According to Wikipedia website, Dodd “had the help of those trade groups that would benefit most from the holiday; for example, the manufacturers of ties, tobacco pipes, and any traditional present to fathers.” In 1938, the Father’s day Council, founded by the New York Associated men’s Wear Retailers, helped her to create awareness and promote the celebration for commercial gains.
For decades Americans initially resisted the holiday, seeing it as an attempt by merchants to replicate the commercial success of Mother’s Day. “But trade groups didn’t give up: they kept promoting it and even incorporated jokes (by newspapers over the trade aspect of the holiday) into their adverts, and they eventually succeeded.

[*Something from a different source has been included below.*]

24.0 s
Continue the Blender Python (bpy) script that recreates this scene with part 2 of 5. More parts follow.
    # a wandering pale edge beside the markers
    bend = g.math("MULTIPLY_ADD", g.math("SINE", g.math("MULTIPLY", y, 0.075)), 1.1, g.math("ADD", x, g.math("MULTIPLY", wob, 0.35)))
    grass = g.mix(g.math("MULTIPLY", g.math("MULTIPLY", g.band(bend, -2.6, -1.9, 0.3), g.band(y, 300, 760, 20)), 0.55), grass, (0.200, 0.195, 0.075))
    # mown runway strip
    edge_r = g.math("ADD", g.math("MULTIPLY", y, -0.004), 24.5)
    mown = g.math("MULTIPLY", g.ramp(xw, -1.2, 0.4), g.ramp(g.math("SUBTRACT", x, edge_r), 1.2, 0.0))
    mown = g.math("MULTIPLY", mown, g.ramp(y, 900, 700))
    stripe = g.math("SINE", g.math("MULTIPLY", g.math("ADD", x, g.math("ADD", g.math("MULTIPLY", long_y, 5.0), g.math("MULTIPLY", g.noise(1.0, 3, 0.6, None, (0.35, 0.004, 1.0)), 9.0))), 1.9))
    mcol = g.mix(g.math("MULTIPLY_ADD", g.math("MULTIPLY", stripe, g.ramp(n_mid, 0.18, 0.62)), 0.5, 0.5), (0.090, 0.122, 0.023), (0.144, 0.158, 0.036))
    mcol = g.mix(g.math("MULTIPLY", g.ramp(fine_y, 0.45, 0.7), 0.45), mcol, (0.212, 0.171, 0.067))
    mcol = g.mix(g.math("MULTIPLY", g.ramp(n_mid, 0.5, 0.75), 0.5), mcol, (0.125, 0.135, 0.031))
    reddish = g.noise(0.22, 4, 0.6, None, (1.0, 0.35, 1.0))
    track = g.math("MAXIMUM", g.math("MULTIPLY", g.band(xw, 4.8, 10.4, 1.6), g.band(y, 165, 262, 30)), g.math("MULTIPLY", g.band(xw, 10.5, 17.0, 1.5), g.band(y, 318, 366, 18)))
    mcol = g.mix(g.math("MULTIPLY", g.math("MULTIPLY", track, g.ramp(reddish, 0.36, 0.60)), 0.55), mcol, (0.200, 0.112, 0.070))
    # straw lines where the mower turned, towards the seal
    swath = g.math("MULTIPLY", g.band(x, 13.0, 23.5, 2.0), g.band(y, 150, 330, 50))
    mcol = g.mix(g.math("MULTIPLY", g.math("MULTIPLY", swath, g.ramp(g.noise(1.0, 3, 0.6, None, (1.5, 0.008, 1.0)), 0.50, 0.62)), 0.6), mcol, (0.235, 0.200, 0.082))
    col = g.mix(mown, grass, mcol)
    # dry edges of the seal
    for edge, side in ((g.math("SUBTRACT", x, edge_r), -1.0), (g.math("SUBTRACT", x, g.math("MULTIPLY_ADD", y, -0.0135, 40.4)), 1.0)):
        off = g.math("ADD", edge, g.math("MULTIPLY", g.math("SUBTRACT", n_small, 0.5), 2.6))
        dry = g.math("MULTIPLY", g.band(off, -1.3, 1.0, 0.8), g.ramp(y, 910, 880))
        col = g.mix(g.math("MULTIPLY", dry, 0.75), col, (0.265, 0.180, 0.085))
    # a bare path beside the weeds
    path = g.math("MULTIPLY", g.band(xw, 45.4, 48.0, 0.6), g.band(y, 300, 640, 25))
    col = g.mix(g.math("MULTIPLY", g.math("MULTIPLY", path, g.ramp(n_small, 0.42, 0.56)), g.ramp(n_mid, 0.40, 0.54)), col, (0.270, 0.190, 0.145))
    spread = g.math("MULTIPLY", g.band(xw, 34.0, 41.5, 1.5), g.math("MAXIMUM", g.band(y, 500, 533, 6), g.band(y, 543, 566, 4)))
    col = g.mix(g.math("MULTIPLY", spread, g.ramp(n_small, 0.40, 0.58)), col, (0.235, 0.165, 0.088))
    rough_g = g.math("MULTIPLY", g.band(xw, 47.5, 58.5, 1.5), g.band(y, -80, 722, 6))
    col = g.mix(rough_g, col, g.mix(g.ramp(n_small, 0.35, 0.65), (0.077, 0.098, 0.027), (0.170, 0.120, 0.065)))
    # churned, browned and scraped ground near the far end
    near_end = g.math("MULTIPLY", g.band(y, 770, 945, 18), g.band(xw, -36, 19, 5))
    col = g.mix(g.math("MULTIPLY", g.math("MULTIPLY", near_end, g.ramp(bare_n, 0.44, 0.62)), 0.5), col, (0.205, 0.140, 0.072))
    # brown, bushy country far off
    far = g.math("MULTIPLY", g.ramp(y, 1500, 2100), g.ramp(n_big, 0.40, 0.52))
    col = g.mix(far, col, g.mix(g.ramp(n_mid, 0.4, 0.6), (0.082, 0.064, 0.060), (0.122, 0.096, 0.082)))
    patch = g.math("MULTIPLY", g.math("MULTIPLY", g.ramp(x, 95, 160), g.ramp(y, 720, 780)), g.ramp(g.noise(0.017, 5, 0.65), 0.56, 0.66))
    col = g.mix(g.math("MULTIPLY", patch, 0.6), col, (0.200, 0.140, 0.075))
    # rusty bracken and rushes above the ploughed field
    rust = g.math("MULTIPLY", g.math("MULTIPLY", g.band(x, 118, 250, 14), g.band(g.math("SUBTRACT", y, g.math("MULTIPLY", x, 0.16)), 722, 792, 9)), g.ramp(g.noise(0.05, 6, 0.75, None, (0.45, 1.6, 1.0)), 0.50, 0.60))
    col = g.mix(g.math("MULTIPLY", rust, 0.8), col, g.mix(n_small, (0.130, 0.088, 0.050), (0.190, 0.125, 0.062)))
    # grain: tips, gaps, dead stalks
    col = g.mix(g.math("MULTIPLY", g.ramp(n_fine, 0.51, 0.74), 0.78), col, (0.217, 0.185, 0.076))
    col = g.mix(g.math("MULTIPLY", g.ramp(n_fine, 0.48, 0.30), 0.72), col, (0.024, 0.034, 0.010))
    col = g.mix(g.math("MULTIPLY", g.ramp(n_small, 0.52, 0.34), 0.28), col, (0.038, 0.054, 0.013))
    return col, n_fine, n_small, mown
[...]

By the mid 1980s, the Father’s Council wrote that Father’s Day has become a Second Christmas for all the men’s gift-oriented industries,” writes Wikipedia.
A bill to accord national recognition of the holiday was introduced in the U.S. Congress in 1913, and in 1916, President Woodrow Wilson went to Spokane to speak in a Father’s Day celebration, hoping to make it an official holiday, but Congress resisted, fearing that it would become commercialised.
However, in 1924, the U.S. President Calvin Coolidge recommended that the day be observed, but stopped short of issuing a national proclamation on it. Two earlier attempts to formally recognise the holiday had been defeated by Congress.
In 1957, Maine Senator Margaret Chase Smith wrote a proposal accusing Congress of ignoring fathers for 40 years while honouring mothers, thus “(singling) out just one of our two parents,” she claimed. In 1966, President Lyndon B. Johnson issued the first presidential proclamation honouring fathers, designating the third Sunday in June as Father’s Day. Six years later, in 1972, the day was made a permanent national holiday as President Richard Nixon signed it into law.
In addition to Father’s Day, International Men’s day is celebrated in many countries on November 19 for men and boys who are fathers.